• **GIVEN DATA**:
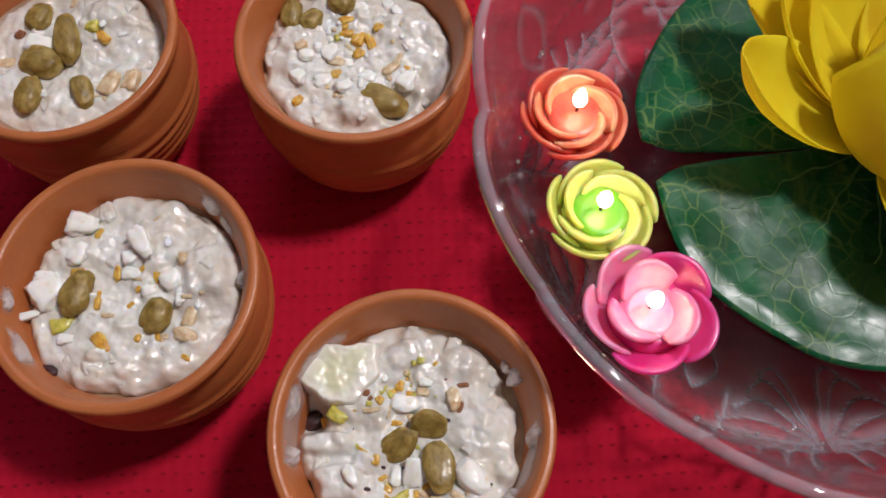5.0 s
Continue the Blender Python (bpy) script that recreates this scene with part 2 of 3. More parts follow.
# the toppings' meshes are unit lumps, so their grain is set per lump
RAISIN = mottled("raisin_skin", [(0.32, (0.18, 0.115, 0.018)), (0.5, (0.29, 0.195, 0.040)), (0.68, (0.43, 0.315, 0.10))], 1.6, 0.45, 4.0, 0.0007, 0.5, 0.12)
CASHEW = mottled("cashew_white", [(0.24, (0.74, 0.62, 0.45)), (0.36, (0.88, 0.86, 0.79)), (0.7, (0.93, 0.92, 0.89))], 1.3, 0.35, 2.0, 0.0003, 0.4, 0.2)
TAN = mottled("almond_flesh", [(0.3, (0.50, 0.31, 0.14)), (0.5, (0.68, 0.52, 0.32)), (0.7, (0.78, 0.68, 0.50))], 1.6, 0.35, 3.5, 0.0006, 0.4, 0.3)
BROWN = mottled("almond_skin", [(0.3, (0.10, 0.028, 0.014)), (0.55, (0.26, 0.09, 0.03)), (0.75, (0.50, 0.26, 0.10))], 2.2, 0.45, 5.0, 0.0006)
ORANGE = mottled("pistachio_orange", [(0.3, (0.52, 0.20, 0.015)), (0.5, (0.70, 0.40, 0.04)), (0.7, (0.74, 0.60, 0.14))], 1.5, 0.32, 3.5, 0.0007, 0.4, 0.4)
GREEN = mottled("pistachio_green", [(0.3, (0.34, 0.30, 0.03)), (0.5, (0.60, 0.54, 0.09)), (0.66, (0.70, 0.58, 0.14)), (0.8, (0.58, 0.26, 0.05))], 1.5, 0.35, 3.5, 0.0007, 0.4, 0.3)
DARK = mottled("dark_seed", [(0.3, (0.018, 0.006, 0.006)), (0.7, (0.07, 0.018, 0.018))], 2.0, 0.35, 4.0, 0.0004)
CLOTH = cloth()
GLASS = clear("cut_glass", 1.46, (0.99, 0.985, 0.997), 0.955, 0.035, 0.022, True)
WATER = clear("water", 1.33, (0.995, 0.997, 0.997), 0.97, 0.008)
BUBBLE = clear("bubble_skin", 1.33, (0.99, 0.99, 0.99), 0.6, 0.25, 0.08)
LILY = lily()
VEIN = mottled("pad_vein", [(0.3, (0.02, 0.11, 0.035)), (0.6, (0.07, 0.18, 0.05)), (0.8, (0.15, 0.22, 0.06))], 120, 0.4, 400, 0.0003)
YELLOW = petal_yellow("yellow_foam", (0.95, 0.79, 0.012), (0.97, 0.88, 0.03))
PALE = petal_yellow("lemon_foam", (0.95, 0.83, 0.06), (0.97, 0.90, 0.16))
STAMEN = mottled("orange_stamen", [(0.3, (0.80, 0.26, 0.01)), (0.7, (0.92, 0.45, 0.03))], 200, 0.6, 600, 0.0006)
FLAME = glow("candle_flame", (1.0, 0.74, 0.42), 36.0)
WICK = plain("charred_wick", (0.05, 0.02, 0.02), 0.9)
WALL = plain("wall_paint", (0.50, 0.49, 0.48))
CEILING = plain("ceiling_paint", (0.85, 0.85, 0.85))
TUBE = glow("lamp_tube", (0.86, 0.92, 1.0), 62.0)
FLOOR = plain("floor_tile", (0.5, 0.46, 0.42), 0.4)
WOOD = plain("table_wood", (0.25, 0.13, 0.06), 0.5)
HOUSING = plain("lamp_housing", (0.75, 0.75, 0.75), 0.4)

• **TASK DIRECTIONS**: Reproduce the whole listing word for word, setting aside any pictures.

• **RESULT FOR THIS TASK**:
5.0 s
Continue the Blender Python (bpy) script that recreates this scene with part 2 of 3. More parts follow.
# the toppings' meshes are unit lumps, so their grain is set per lump
RAISIN = mottled("raisin_skin", [(0.32, (0.18, 0.115, 0.018)), (0.5, (0.29, 0.195, 0.040)), (0.68, (0.43, 0.315, 0.10))], 1.6, 0.45, 4.0, 0.0007, 0.5, 0.12)
CASHEW = mottled("cashew_white", [(0.24, (0.74, 0.62, 0.45)), (0.36, (0.88, 0.86, 0.79)), (0.7, (0.93, 0.92, 0.89))], 1.3, 0.35, 2.0, 0.0003, 0.4, 0.2)
TAN = mottled("almond_flesh", [(0.3, (0.50, 0.31, 0.14)), (0.5, (0.68, 0.52, 0.32)), (0.7, (0.78, 0.68, 0.50))], 1.6, 0.35, 3.5, 0.0006, 0.4, 0.3)
BROWN = mottled("almond_skin", [(0.3, (0.10, 0.028, 0.014)), (0.55, (0.26, 0.09, 0.03)), (0.75, (0.50, 0.26, 0.10))], 2.2, 0.45, 5.0, 0.0006)
ORANGE = mottled("pistachio_orange", [(0.3, (0.52, 0.20, 0.015)), (0.5, (0.70, 0.40, 0.04)), (0.7, (0.74, 0.60, 0.14))], 1.5, 0.32, 3.5, 0.0007, 0.4, 0.4)
GREEN = mottled("pistachio_green", [(0.3, (0.34, 0.30, 0.03)), (0.5, (0.60, 0.54, 0.09)), (0.66, (0.70, 0.58, 0.14)), (0.8, (0.58, 0.26, 0.05))], 1.5, 0.35, 3.5, 0.0007, 0.4, 0.3)
DARK = mottled("dark_seed", [(0.3, (0.018, 0.006, 0.006)), (0.7, (0.07, 0.018, 0.018))], 2.0, 0.35, 4.0, 0.0004)
CLOTH = cloth()
GLASS = clear("cut_glass", 1.46, (0.99, 0.985, 0.997), 0.955, 0.035, 0.022, True)
WATER = clear("water", 1.33, (0.995, 0.997, 0.997), 0.97, 0.008)
BUBBLE = clear("bubble_skin", 1.33, (0.99, 0.99, 0.99), 0.6, 0.25, 0.08)
LILY = lily()
VEIN = mottled("pad_vein", [(0.3, (0.02, 0.11, 0.035)), (0.6, (0.07, 0.18, 0.05)), (0.8, (0.15, 0.22, 0.06))], 120, 0.4, 400, 0.0003)
YELLOW = petal_yellow("yellow_foam", (0.95, 0.79, 0.012), (0.97, 0.88, 0.03))
PALE = petal_yellow("lemon_foam", (0.95, 0.83, 0.06), (0.97, 0.90, 0.16))
STAMEN = mottled("orange_stamen", [(0.3, (0.80, 0.26, 0.01)), (0.7, (0.92, 0.45, 0.03))], 200, 0.6, 600, 0.0006)
FLAME = glow("candle_flame", (1.0, 0.74, 0.42), 36.0)
WICK = plain("charred_wick", (0.05, 0.02, 0.02), 0.9)
WALL = plain("wall_paint", (0.50, 0.49, 0.48))
CEILING = plain("ceiling_paint", (0.85, 0.85, 0.85))
TUBE = glow("lamp_tube", (0.86, 0.92, 1.0), 62.0)
FLOOR = plain("floor_tile", (0.5, 0.46, 0.42), 0.4)
WOOD = plain("table_wood", (0.25, 0.13, 0.06), 0.5)
HOUSING = plain("lamp_housing", (0.75, 0.75, 0.75), 0.4)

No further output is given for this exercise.